▶ _EXERCISE OBJECTIVE_
An exact copy of all the data is required, with pictures left out.

## Start

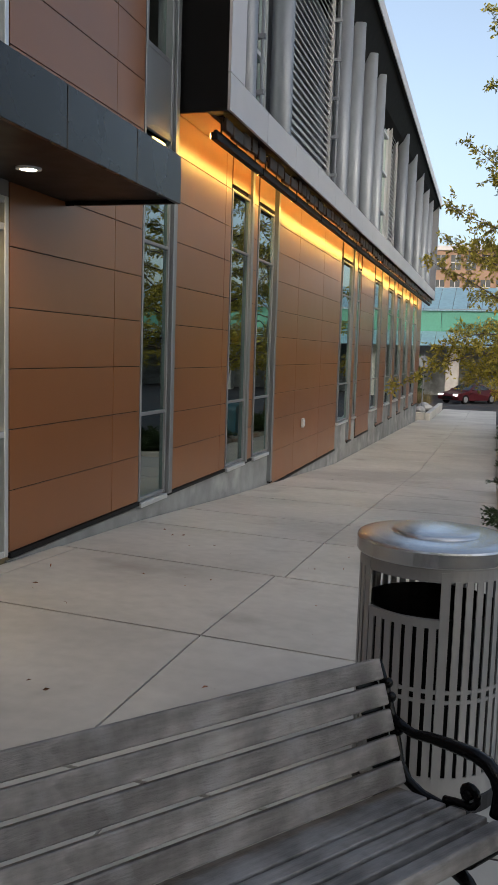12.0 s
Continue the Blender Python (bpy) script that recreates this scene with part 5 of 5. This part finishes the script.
apartments("apartment_building", -18, 0, 140, 17.6, (0.30, 0.19, 0.13), "tan brick apartment building beyond the road", 5, 8)
# invented block out of view; its dark walls tone down the side window reflections
apartments("office_building", 24, 60, 46, 9, (0.16, 0.15, 0.14), "unseen low grey block added for the side window reflections", 3, 9)
# added out of view: a dark mass that keeps low reflections dark
apartments("brick_building", -45, 45, -58, 22, (0.045, 0.042, 0.040), "unseen dark building added to block horizon glow in the glass", 7, 14)


def mailbox(x, y):
    """A street collection box with a rounded top on four short legs."""
    M_POST = mat("teal_blue_enamel", (0.010, 0.085, 0.125), 0.35, 0.1, 0.06)
    z = walk_z(-3, y)
    o = thing("mailbox", "teal-blue street collection box with a rounded top", "mailbox", m=pose(x, y, z, rz=8))
    bm = bmesh.new()
    prof = [(-0.26, 0.14), (0.26, 0.14), (0.26, 0.82)] + [(0.26 * math.cos(a), 0.82 + 0.24 * math.sin(a)) for a in (math.pi * k / 10 for k in range(1, 10))] + [(-0.26, 0.82)]
    ra = [bm.verts.new((-0.25, u, h)) for u, h in prof]
    rb = [bm.verts.new((0.25, u, h)) for u, h in prof]
    bm.faces.new(ra[::-1])
    bm.faces.new(rb)
    for i in range(len(prof)):
        bm.faces.new((ra[i], ra[(i + 1) % len(prof)], rb[(i + 1) % len(prof)], rb[i]))
    part("body", bm, M_POST, o)
    part("chute_door", boxes((-0.20, 0.20, -0.285, -0.262, 0.74, 0.86), b=0.006), M_POST, o)
    for lx in (-0.22, 0.22):
        for ly in (-0.23, 0.23):
            part("leg", boxes((lx - 0.025, lx + 0.025, ly - 0.025, ly + 0.025, -0.05, 0.14)), M_POST, o)


mailbox(-2.52, 30.9)


def street_lamp(x, y):
    z = lot_z(x, y)
    l = thing("street_lamp", "dark post-top street lamp with a lit globe", "street lamp", m=Matrix.Translation((x, y, z)), group="street lamps")
    bm = bmesh.new()
    lathe(bm, [(0, 0), (0.16, 0), (0.15, 0.25), (0.08, 0.5), (0.06, 1.0), (0.05, 3.2), (0.09, 3.25), (0.09, 3.35), (0, 3.35)], 14)
    part("pole", bm, M_DARK, l, smooth=False)
    bm = bmesh.new()
    lathe(bm, [(0.0, 3.35), (0.14, 3.40), (0.19, 3.6), (0.16, 3.85), (0.0, 3.95)], 16)
    part("globe", bm, M_LIGHT, l, "warm lit globe", smooth=True)
    bm = bmesh.new()
    lathe(bm, [(0.17, 3.84), (0.10, 3.98), (0.03, 4.05), (0.0, 4.2)], 14)
    part("cap", bm, M_DARK, l)
    return l


street_lamp(1.6, 24.5)
street_lamp(3.0, 46)
far = bmesh.new()
rr = random.Random(90)
for k in range(60):
    a = k * 6.283 / 60
    cx, cy = 190 * math.cos(a) , 190 * math.sin(a)
    if cy > 100 and abs(cx) < 70:
        continue
    for _ in range(160):
        p = Vector((cx + rr.gauss(0, 7), cy + rr.gauss(0, 7), abs(rr.gauss(0, 4.0))))
        leaf_faces(far, p, rand_dir(rr), 4.0, 2.6, rr)
solid("far_woods", far, M_LEAF_DARK, "distant line of dark trees", "trees", kind="stuff")

build_paving()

## End

▶ _WRITTEN ANSWER_
12.0 s
Continue the Blender Python (bpy) script that recreates this scene with part 5 of 5. This part finishes the script.
apartments("apartment_building", -18, 0, 140, 17.6, (0.30, 0.19, 0.13), "tan brick apartment building beyond the road", 5, 8)
# invented block out of view; its dark walls tone down the side window reflections
apartments("office_building", 24, 60, 46, 9, (0.16, 0.15, 0.14), "unseen low grey block added for the side window reflections", 3, 9)
# added out of view: a dark mass that keeps low reflections dark
apartments("brick_building", -45, 45, -58, 22, (0.045, 0.042, 0.040), "unseen dark building added to block horizon glow in the glass", 7, 14)


def mailbox(x, y):
    """A street collection box with a rounded top on four short legs."""
    M_POST = mat("teal_blue_enamel", (0.010, 0.085, 0.125), 0.35, 0.1, 0.06)
    z = walk_z(-3, y)
    o = thing("mailbox", "teal-blue street collection box with a rounded top", "mailbox", m=pose(x, y, z, rz=8))
    bm = bmesh.new()
    prof = [(-0.26, 0.14), (0.26, 0.14), (0.26, 0.82)] + [(0.26 * math.cos(a), 0.82 + 0.24 * math.sin(a)) for a in (math.pi * k / 10 for k in range(1, 10))] + [(-0.26, 0.82)]
    ra = [bm.verts.new((-0.25, u, h)) for u, h in prof]
    rb = [bm.verts.new((0.25, u, h)) for u, h in prof]
    bm.faces.new(ra[::-1])
    bm.faces.new(rb)
    for i in range(len(prof)):
        bm.faces.new((ra[i], ra[(i + 1) % len(prof)], rb[(i + 1) % len(prof)], rb[i]))
    part("body", bm, M_POST, o)
    part("chute_door", boxes((-0.20, 0.20, -0.285, -0.262, 0.74, 0.86), b=0.006), M_POST, o)
    for lx in (-0.22, 0.22):
        for ly in (-0.23, 0.23):
            part("leg", boxes((lx - 0.025, lx + 0.025, ly - 0.025, ly + 0.025, -0.05, 0.14)), M_POST, o)


mailbox(-2.52, 30.9)


def street_lamp(x, y):
    z = lot_z(x, y)
    l = thing("street_lamp", "dark post-top street lamp with a lit globe", "street lamp", m=Matrix.Translation((x, y, z)), group="street lamps")
    bm = bmesh.new()
    lathe(bm, [(0, 0), (0.16, 0), (0.15, 0.25), (0.08, 0.5), (0.06, 1.0), (0.05, 3.2), (0.09, 3.25), (0.09, 3.35), (0, 3.35)], 14)
    part("pole", bm, M_DARK, l, smooth=False)
    bm = bmesh.new()
    lathe(bm, [(0.0, 3.35), (0.14, 3.40), (0.19, 3.6), (0.16, 3.85), (0.0, 3.95)], 16)
    part("globe", bm, M_LIGHT, l, "warm lit globe", smooth=True)
    bm = bmesh.new()
    lathe(bm, [(0.17, 3.84), (0.10, 3.98), (0.03, 4.05), (0.0, 4.2)], 14)
    part("cap", bm, M_DARK, l)
    return l


street_lamp(1.6, 24.5)
street_lamp(3.0, 46)
far = bmesh.new()
rr = random.Random(90)
for k in range(60):
    a = k * 6.283 / 60
    cx, cy = 190 * math.cos(a) , 190 * math.sin(a)
    if cy > 100 and abs(cx) < 70:
        continue
    for _ in range(160):
        p = Vector((cx + rr.gauss(0, 7), cy + rr.gauss(0, 7), abs(rr.gauss(0, 4.0))))
        leaf_faces(far, p, rand_dir(rr), 4.0, 2.6, rr)
solid("far_woods", far, M_LEAF_DARK, "distant line of dark trees", "trees", kind="stuff")

build_paving()